Rhonda Y. Williams was named to the Coleman A. Young Endowed Chair in the department of African American studies at Wayne State University in Detroit, effective for the 2023-24 academic year. In this role, she plans to focus on humanistic research and on developing working relationships with Detroit’s formidable activist community to help further social justice causes. She was the inaugural holder of the John L. Seigenthaler Chair in American History at Vanderbilt University in Nashville. Earlier, she taught at Case Western Reserve University in Ohio, where she established and directed the Postdoctoral Fellowship in African American Studies, and founded and directed the university-wide Social Justice Institute. Her latest book is Concrete Demands: The Search for Black Power in the 20th Century (Routledge, 2014).

Dr. Williams is a graduate of the University of Maryland, College Park. She earned a Ph.D. in history from the University of Pennsylvania.

Amy Laurel Fluker was reappointed to the Robert W. Reeder I Memorial Endowed Professor of History at Youngstown State University in Ohio. Dr. Fluker’s research focuses on the intersection between regional identity and Civil War commemoration in the American West. She joined the faculty at Youngstown State in 2018.
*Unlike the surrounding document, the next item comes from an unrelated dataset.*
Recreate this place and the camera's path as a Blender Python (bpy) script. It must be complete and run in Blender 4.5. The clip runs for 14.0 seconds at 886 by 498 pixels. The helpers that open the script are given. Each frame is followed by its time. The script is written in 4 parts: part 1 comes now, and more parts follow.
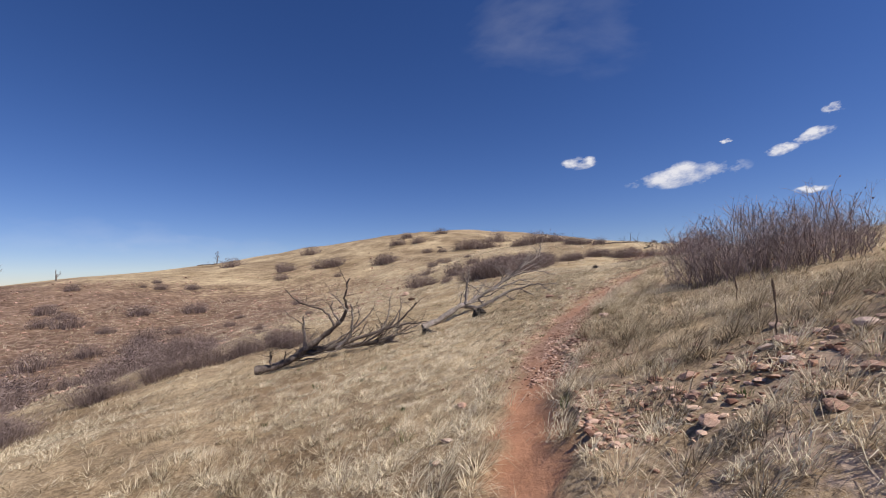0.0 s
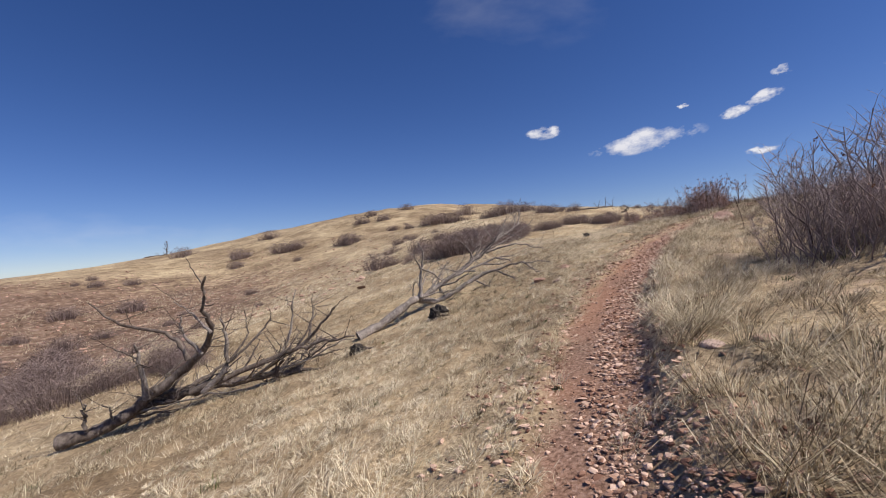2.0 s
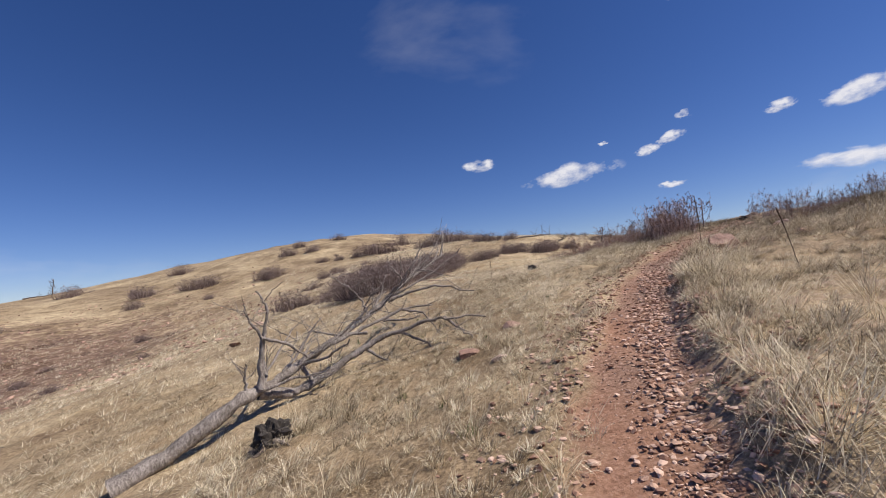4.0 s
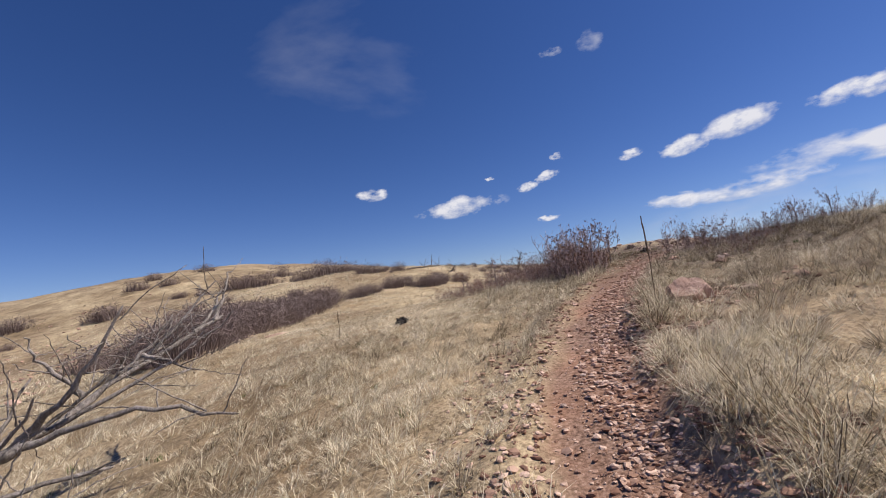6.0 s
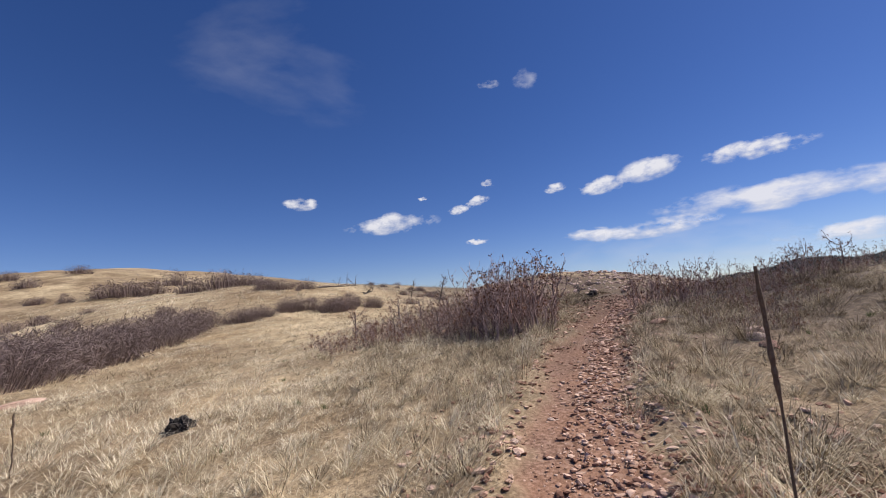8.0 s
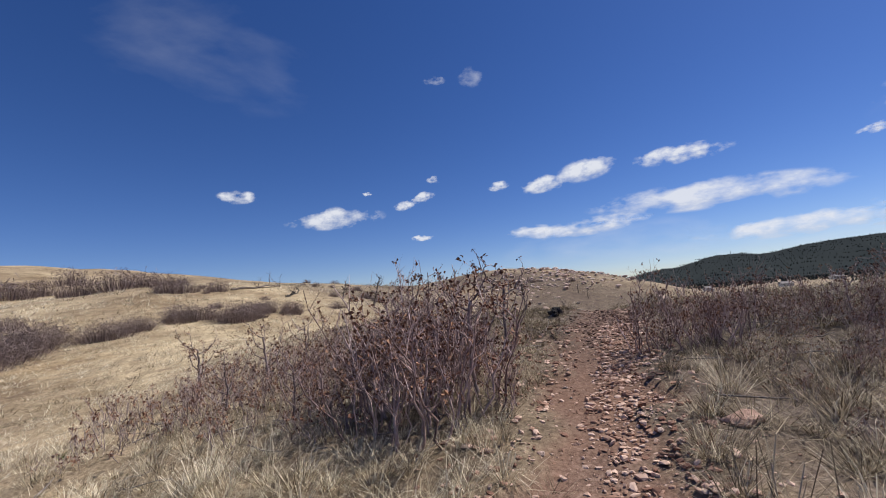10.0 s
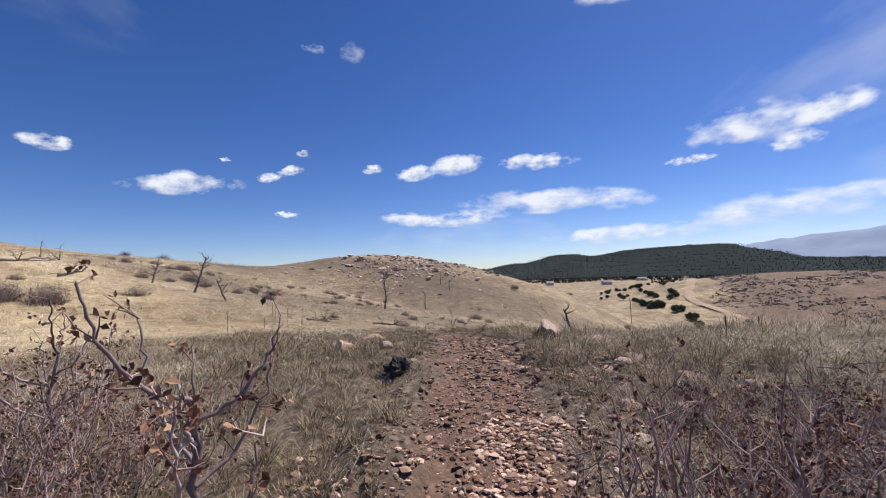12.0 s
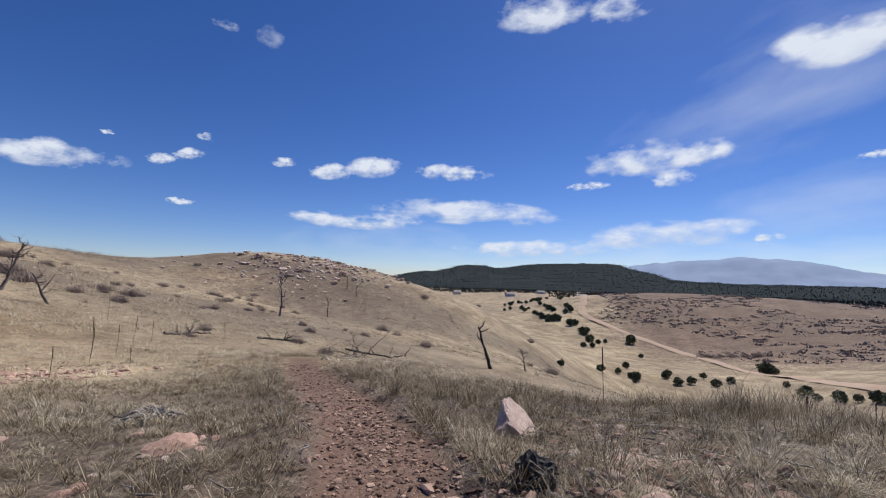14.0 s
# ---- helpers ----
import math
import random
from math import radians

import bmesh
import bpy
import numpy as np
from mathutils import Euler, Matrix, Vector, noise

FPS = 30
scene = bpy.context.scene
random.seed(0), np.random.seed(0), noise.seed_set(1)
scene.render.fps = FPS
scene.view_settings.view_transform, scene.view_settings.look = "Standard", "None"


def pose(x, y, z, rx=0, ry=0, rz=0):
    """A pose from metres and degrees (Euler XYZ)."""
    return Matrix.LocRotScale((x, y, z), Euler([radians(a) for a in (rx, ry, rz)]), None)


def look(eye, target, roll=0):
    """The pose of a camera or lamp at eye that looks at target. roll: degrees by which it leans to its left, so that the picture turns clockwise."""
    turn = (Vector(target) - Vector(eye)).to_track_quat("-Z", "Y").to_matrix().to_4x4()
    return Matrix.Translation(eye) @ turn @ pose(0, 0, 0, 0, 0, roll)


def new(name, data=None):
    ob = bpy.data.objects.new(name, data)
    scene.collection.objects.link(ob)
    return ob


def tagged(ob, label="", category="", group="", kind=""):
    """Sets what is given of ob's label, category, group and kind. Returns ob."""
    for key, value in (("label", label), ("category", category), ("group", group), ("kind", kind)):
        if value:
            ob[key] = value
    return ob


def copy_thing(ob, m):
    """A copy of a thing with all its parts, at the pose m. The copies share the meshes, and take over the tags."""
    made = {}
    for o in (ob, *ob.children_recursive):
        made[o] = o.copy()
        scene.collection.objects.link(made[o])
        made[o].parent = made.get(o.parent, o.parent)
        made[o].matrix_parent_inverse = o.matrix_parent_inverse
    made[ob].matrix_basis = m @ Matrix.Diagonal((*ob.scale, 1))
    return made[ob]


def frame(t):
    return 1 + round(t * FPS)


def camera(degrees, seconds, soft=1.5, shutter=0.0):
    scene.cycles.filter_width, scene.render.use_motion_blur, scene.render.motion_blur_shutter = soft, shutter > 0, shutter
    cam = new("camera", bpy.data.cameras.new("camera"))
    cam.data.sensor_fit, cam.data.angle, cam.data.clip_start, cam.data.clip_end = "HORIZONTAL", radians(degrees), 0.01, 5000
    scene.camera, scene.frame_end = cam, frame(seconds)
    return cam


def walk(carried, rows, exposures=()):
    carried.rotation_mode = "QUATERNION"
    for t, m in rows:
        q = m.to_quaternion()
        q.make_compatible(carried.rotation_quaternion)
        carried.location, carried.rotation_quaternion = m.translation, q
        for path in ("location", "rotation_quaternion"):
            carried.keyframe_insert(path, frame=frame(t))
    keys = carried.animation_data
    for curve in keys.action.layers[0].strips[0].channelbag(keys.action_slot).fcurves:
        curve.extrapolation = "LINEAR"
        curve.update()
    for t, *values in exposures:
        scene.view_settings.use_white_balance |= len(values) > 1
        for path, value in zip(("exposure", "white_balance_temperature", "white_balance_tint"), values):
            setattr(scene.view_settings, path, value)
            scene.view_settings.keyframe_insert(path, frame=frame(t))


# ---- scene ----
cam = camera(92.46, 14.0, 1.0)
# seconds and the eye's pose along the trail
PATH = [
    (0, pose(0.000, 0.000, 1.500, 93.80, 1.50, 0.10)),
    (0.5, pose(0.120, 1.168, 1.516, 93.62, 5.52, 0.68)),
    (1, pose(0.271, 2.359, 1.541, 93.88, 5.33, -0.98)),
    (1.5, pose(0.482, 3.549, 1.559, 90.66, 4.00, -1.98)),
    (2, pose(0.726, 4.720, 1.615, 90.37, 4.80, -3.77)),
    (2.2, pose(0.842, 5.167, 1.625, 90.40, 5.45, -4.71)),
    (4.3, pose(2.462, 9.586, 1.877, 95.67, 6.20, -14.09)),
    (4.5, pose(2.666, 9.981, 1.911, 97.27, 6.48, -15.89)),
    (5, pose(3.216, 10.937, 2.038, 96.08, 5.70, -21.32)),
    (5.5, pose(3.818, 11.824, 2.135, 95.97, 3.74, -24.31)),
    (6, pose(4.431, 12.698, 2.277, 95.96, 7.31, -26.18)),
    (6.5, pose(5.061, 13.535, 2.437, 94.94, 5.11, -31.64)),
    (7, pose(5.702, 14.315, 2.555, 97.04, 5.05, -32.00)),
    (7.5, pose(6.409, 15.028, 2.701, 96.82, 3.25, -36.13)),
    (8, pose(7.149, 15.719, 2.875, 97.42, 4.40, -36.20)),
    (8.2, pose(7.447, 15.988, 2.933, 97.39, 4.77, -38.02)),
    (10.3, pose(10.473, 18.427, 3.433, 95.72, 5.09, -46.20)),
    (10.5, pose(10.813, 18.622, 3.503, 95.39, 3.99, -51.00)),
    (11, pose(11.707, 19.040, 3.607, 95.05, 1.07, -60.50)),
    (11.5, pose(12.567, 19.492, 3.703, 93.58, 0.84, -62.18)),
    (12, pose(13.393, 19.957, 3.824, 93.17, 1.88, -61.50)),
    (12.5, pose(14.236, 20.348, 3.911, 94.06, -0.72, -62.85)),
    (13, pose(15.012, 20.796, 3.971, 94.27, -0.18, -67.91)),
    (13.5, pose(15.792, 21.185, 4.068, 94.29, 1.04, -66.70)),
    (14, pose(16.579, 21.500, 4.188, 93.86, -1.48, -73.64)),
]
walk(cam, PATH, exposures=[(0.0, 0.24, 6850, 14), (8.2, 0.24, 6800, 14), (10.3, 0.2, 6550, 11), (12.0, 0.44, 6600, 11), (14.0, 0.22, 6300, 10)])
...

Dr. Fluker holds a bachelor’s degree in American history from Westminster College in Missouri and a master’s degree and a Ph.D. in American history from the University of Mississippi.

Stacey Abrams was named the inaugural Ronald W. Walters Endowed Chair for Race and Black Politics at Howard University in Washington, D.C. Abrams served for 10 years in the Georgia House of Representatives, where she was the first woman and first African American to serve as minority leader. Abrams ran for governor of Georgia in 2018 and 2022.

Abrams earned a bachelor’s degree in interdisciplinary studies at Spelman College in Atlanta. She holds a master’s degree from the Lyndon B. Johnson School of Public Affairs at the University of Texas at Austin and earned a juris doctorate at Yale Law School.